■ Prompt
Provide an exact copy of the data, excluding the images.

--------------------------------

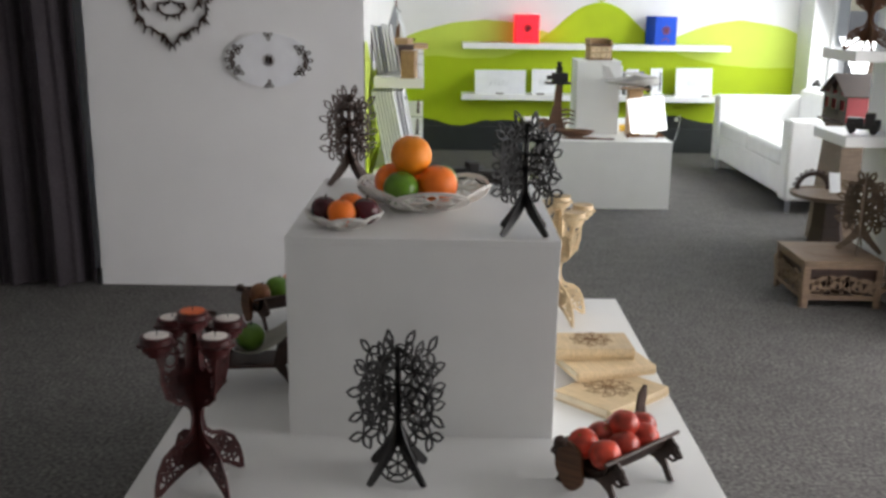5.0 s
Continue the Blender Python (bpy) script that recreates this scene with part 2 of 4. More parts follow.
def tube(points, r, n=8, bm=None):
    own = bmesh.new()
    pts = [Vector(p) for p in points]
    rings = []
    for i, p in enumerate(pts):
        d = (pts[min(i + 1, len(pts) - 1)] - pts[max(i - 1, 0)]).normalized()
        s = d.orthogonal().normalized()
        t = d.cross(s)
        rings.append([own.verts.new(p + r * (math.cos(2 * math.pi * k / n) * s + math.sin(2 * math.pi * k / n) * t)) for k in range(n)])
    for a, b in zip(rings, rings[1:]):
        for i in range(n):
            own.faces.new((a[i], a[(i + 1) % n], b[(i + 1) % n], b[i]))
    own.faces.new(rings[0])
    own.faces.new(rings[-1])
    return merge(bm or bmesh.new(), own)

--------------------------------

■ Solved exercise
5.0 s
Continue the Blender Python (bpy) script that recreates this scene with part 2 of 4. More parts follow.
def tube(points, r, n=8, bm=None):
    own = bmesh.new()
    pts = [Vector(p) for p in points]
    rings = []
    for i, p in enumerate(pts):
        d = (pts[min(i + 1, len(pts) - 1)] - pts[max(i - 1, 0)]).normalized()
        s = d.orthogonal().normalized()
        t = d.cross(s)
        rings.append([own.verts.new(p + r * (math.cos(2 * math.pi * k / n) * s + math.sin(2 * math.pi * k / n) * t)) for k in range(n)])
    for a, b in zip(rings, rings[1:]):
        for i in range(n):
            own.faces.new((a[i], a[(i + 1) % n], b[(i + 1) % n], b[i]))
    own.faces.new(rings[0])
    own.faces.new(rings[-1])
    return merge(bm or bmesh.new(), own)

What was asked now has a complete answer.